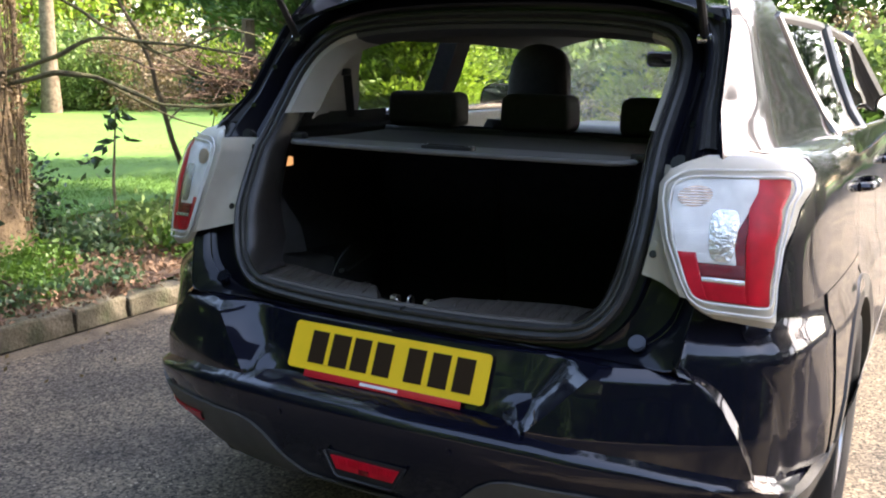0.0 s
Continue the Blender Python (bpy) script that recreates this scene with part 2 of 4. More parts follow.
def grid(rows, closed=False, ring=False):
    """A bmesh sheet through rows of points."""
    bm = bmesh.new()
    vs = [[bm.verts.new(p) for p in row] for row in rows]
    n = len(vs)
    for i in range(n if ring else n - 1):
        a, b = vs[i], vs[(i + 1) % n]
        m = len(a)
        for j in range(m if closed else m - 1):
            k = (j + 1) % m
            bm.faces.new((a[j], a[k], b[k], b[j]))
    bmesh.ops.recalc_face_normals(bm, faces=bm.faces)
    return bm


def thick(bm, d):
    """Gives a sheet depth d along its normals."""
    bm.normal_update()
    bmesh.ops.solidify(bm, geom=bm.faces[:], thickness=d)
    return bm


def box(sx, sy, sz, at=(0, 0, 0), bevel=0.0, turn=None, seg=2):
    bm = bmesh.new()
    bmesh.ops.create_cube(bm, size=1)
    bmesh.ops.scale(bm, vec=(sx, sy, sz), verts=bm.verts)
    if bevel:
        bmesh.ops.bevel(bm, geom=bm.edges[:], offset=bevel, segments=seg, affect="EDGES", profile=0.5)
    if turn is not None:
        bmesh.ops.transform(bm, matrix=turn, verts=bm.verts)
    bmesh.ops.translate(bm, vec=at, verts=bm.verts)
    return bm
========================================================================
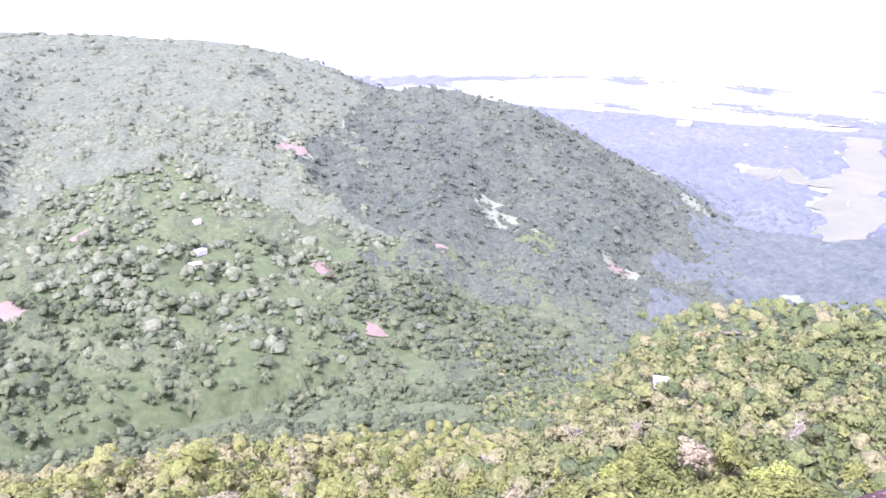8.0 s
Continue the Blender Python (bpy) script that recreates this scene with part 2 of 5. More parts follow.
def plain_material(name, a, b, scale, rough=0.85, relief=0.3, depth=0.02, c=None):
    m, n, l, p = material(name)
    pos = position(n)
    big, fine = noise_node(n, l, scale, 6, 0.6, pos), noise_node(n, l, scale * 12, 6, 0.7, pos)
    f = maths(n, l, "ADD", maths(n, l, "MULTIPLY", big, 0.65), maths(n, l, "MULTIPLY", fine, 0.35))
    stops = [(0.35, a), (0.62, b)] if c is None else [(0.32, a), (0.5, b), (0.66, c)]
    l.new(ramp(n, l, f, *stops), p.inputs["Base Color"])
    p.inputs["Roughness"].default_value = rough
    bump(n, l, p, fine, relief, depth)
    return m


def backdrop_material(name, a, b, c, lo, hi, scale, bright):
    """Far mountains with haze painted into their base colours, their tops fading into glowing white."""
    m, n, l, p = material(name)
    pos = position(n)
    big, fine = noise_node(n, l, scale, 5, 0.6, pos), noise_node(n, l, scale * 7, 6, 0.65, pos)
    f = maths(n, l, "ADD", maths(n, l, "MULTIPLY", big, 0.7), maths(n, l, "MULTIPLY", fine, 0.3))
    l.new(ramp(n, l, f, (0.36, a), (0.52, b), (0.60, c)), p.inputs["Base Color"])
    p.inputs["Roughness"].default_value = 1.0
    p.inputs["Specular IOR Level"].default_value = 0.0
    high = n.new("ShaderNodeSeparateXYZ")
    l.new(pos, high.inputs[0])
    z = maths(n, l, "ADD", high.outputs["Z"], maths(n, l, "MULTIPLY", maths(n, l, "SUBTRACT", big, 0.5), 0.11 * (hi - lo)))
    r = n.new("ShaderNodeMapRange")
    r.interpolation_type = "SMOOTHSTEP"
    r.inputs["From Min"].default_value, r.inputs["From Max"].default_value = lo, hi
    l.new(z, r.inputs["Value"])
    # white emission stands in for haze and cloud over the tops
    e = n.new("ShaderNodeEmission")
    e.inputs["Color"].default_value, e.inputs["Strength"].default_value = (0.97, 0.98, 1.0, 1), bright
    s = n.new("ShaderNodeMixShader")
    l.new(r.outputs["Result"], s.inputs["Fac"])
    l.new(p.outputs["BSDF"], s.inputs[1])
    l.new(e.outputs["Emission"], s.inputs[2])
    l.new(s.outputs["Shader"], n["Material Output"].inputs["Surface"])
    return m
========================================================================
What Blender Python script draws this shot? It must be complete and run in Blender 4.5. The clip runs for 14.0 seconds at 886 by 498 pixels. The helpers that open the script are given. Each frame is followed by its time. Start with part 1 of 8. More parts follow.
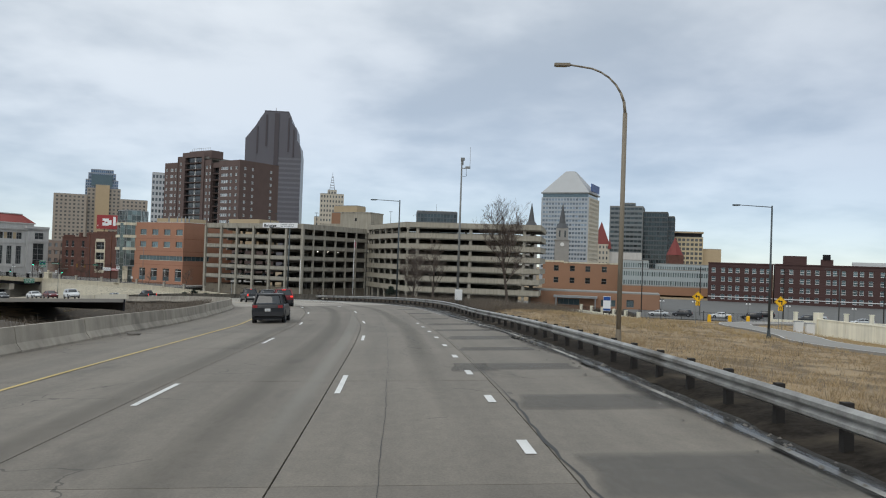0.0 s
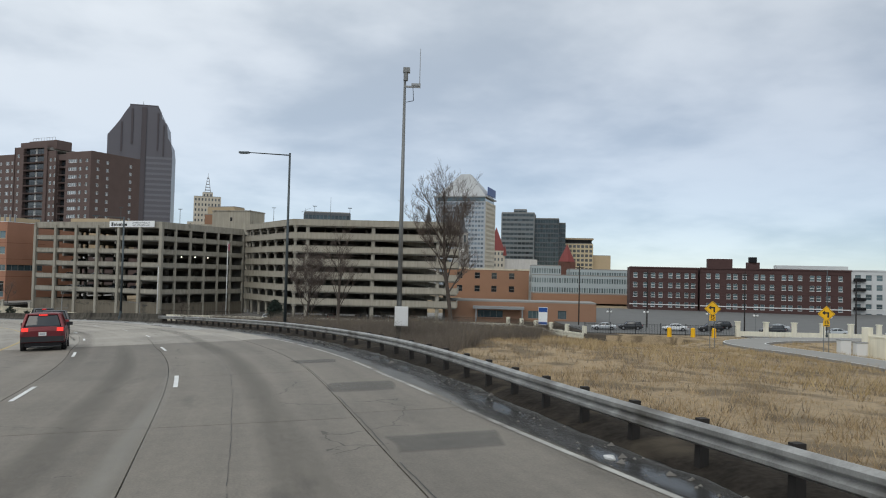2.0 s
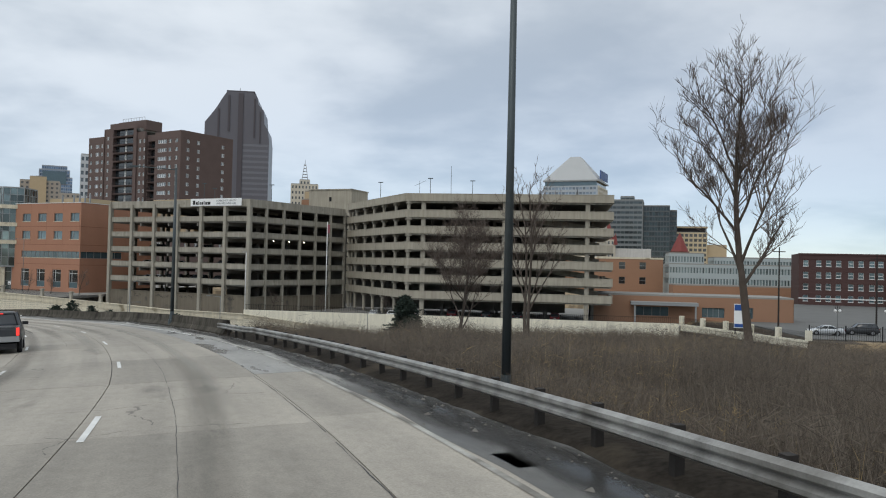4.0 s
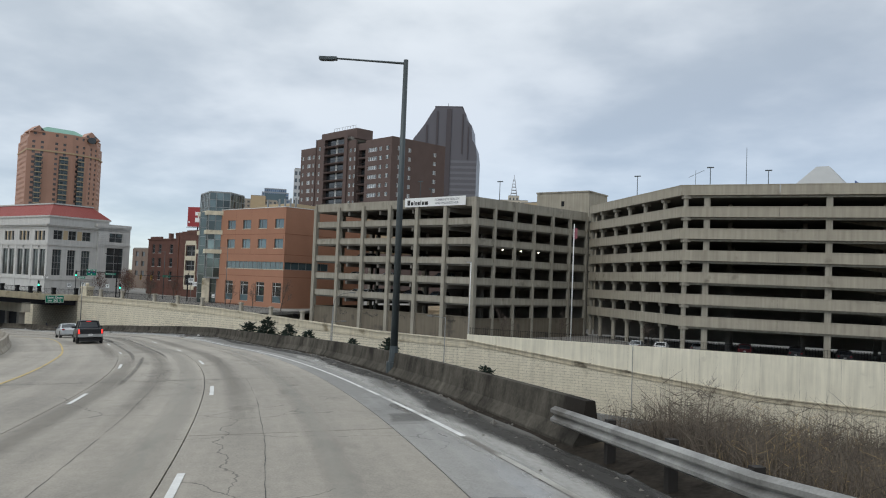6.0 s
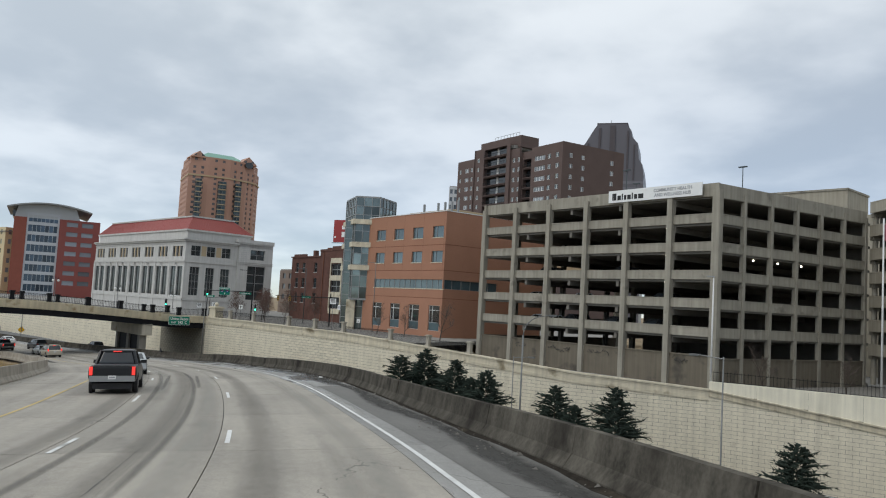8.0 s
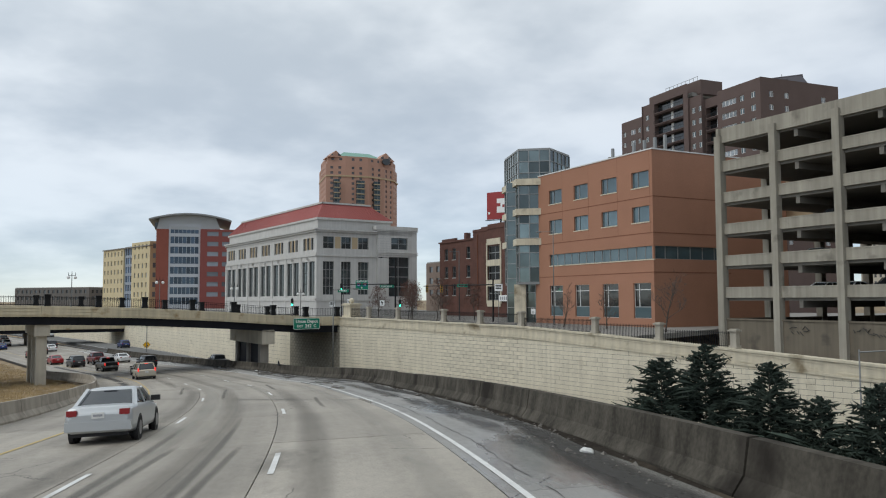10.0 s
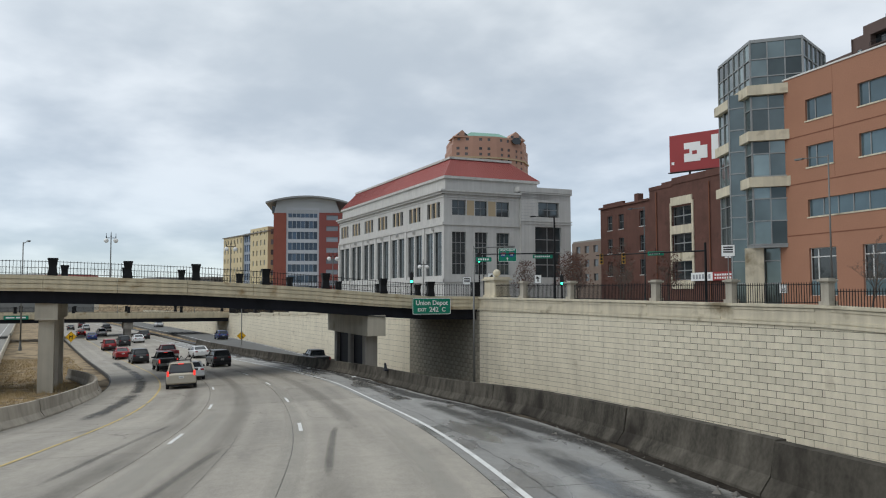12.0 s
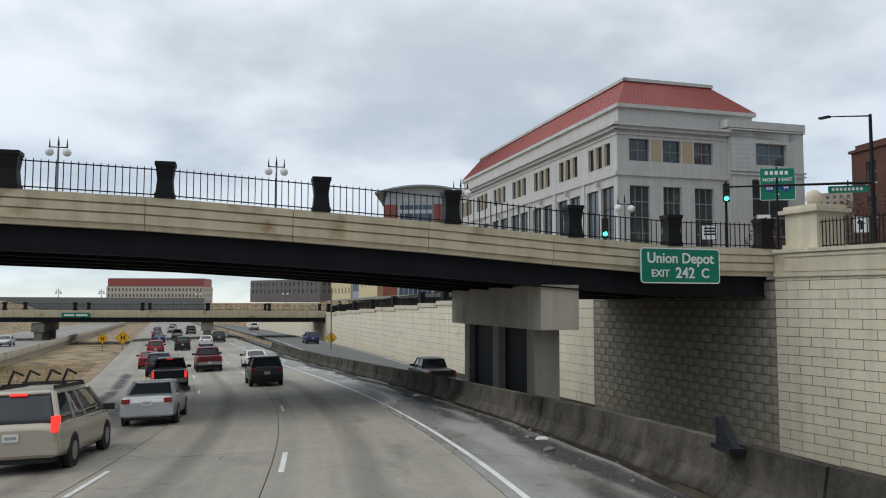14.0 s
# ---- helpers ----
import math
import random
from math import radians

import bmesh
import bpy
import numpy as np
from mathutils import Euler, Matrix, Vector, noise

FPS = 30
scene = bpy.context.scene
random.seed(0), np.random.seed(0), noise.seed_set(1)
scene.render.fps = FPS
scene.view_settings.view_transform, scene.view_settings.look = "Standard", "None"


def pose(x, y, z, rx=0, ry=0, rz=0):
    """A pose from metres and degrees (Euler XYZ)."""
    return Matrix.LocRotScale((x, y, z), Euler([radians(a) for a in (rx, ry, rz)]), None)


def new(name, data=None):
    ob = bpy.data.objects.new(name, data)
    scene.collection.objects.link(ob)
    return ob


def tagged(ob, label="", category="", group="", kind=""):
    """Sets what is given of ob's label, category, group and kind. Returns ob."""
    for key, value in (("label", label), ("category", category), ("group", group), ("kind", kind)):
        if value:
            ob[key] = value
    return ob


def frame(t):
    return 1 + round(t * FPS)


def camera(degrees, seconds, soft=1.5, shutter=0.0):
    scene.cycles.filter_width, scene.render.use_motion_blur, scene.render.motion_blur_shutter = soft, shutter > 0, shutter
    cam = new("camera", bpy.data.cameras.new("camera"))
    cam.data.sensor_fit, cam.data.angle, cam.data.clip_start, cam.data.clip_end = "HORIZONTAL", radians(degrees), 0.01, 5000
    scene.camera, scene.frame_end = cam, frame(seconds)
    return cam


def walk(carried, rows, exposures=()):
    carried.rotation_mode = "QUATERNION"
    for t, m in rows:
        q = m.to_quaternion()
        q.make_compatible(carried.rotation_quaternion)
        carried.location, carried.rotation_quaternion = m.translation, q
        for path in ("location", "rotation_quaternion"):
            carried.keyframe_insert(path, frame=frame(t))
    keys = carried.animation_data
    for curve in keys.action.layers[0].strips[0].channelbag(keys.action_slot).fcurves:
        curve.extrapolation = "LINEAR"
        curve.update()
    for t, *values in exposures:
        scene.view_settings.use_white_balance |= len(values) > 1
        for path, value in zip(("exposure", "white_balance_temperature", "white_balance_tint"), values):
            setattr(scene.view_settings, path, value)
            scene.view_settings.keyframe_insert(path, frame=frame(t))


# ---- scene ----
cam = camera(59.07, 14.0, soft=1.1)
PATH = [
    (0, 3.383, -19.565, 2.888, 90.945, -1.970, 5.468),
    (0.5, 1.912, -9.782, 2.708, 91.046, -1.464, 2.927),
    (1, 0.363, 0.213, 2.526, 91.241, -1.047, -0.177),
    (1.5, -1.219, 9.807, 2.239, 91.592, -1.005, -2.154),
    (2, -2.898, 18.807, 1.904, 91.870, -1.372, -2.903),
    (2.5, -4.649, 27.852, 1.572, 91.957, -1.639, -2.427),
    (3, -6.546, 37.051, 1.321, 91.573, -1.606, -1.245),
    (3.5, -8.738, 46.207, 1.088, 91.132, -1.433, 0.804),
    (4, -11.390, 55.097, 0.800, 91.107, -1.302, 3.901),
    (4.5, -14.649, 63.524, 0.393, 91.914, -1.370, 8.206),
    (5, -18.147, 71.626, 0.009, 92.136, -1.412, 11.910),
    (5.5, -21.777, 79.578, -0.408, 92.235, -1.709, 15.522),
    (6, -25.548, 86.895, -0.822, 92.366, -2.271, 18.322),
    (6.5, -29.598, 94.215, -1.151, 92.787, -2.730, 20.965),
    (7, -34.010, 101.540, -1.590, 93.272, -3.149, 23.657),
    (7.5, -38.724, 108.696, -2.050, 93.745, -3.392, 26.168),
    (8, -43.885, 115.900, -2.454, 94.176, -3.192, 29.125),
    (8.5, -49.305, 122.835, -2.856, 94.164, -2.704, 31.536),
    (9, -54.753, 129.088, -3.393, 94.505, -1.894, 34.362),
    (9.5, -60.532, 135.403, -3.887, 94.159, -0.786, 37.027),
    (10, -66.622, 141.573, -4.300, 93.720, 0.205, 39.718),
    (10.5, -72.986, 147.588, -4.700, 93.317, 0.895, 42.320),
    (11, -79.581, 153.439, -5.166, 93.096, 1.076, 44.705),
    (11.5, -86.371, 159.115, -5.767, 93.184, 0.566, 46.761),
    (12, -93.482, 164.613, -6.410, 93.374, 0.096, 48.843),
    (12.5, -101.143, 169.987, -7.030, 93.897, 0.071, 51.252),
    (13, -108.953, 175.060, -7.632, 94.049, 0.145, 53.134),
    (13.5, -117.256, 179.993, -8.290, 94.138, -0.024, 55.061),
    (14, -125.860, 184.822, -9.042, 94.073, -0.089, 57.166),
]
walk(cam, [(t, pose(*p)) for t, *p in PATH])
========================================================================
• **OBJECTIVE**
Repeat exactly the lines running from the one with "import math" through the one with "q = m.to_quaternion()", both included.

• **SOLUTION FOR THIS PROBLEM**
import math
import random
from math import radians

import bmesh
import bpy
import numpy as np
from mathutils import Euler, Matrix, Vector, noise

FPS = 30
scene = bpy.context.scene
random.seed(0), np.random.seed(0), noise.seed_set(1)
scene.render.fps = FPS
scene.view_settings.view_transform, scene.view_settings.look = "Standard", "None"


def pose(x, y, z, rx=0, ry=0, rz=0):
    """A pose from metres and degrees (Euler XYZ)."""
    return Matrix.LocRotScale((x, y, z), Euler([radians(a) for a in (rx, ry, rz)]), None)


def new(name, data=None):
    ob = bpy.data.objects.new(name, data)
    scene.collection.objects.link(ob)
    return ob


def tagged(ob, label="", category="", group="", kind=""):
    """Sets what is given of ob's label, category, group and kind. Returns ob."""
    for key, value in (("label", label), ("category", category), ("group", group), ("kind", kind)):
        if value:
            ob[key] = value
    return ob


def frame(t):
    return 1 + round(t * FPS)


def camera(degrees, seconds, soft=1.5, shutter=0.0):
    scene.cycles.filter_width, scene.render.use_motion_blur, scene.render.motion_blur_shutter = soft, shutter > 0, shutter
    cam = new("camera", bpy.data.cameras.new("camera"))
    cam.data.sensor_fit, cam.data.angle, cam.data.clip_start, cam.data.clip_end = "HORIZONTAL", radians(degrees), 0.01, 5000
    scene.camera, scene.frame_end = cam, frame(seconds)
    return cam


def walk(carried, rows, exposures=()):
    carried.rotation_mode = "QUATERNION"
    for t, m in rows:
        q = m.to_quaternion()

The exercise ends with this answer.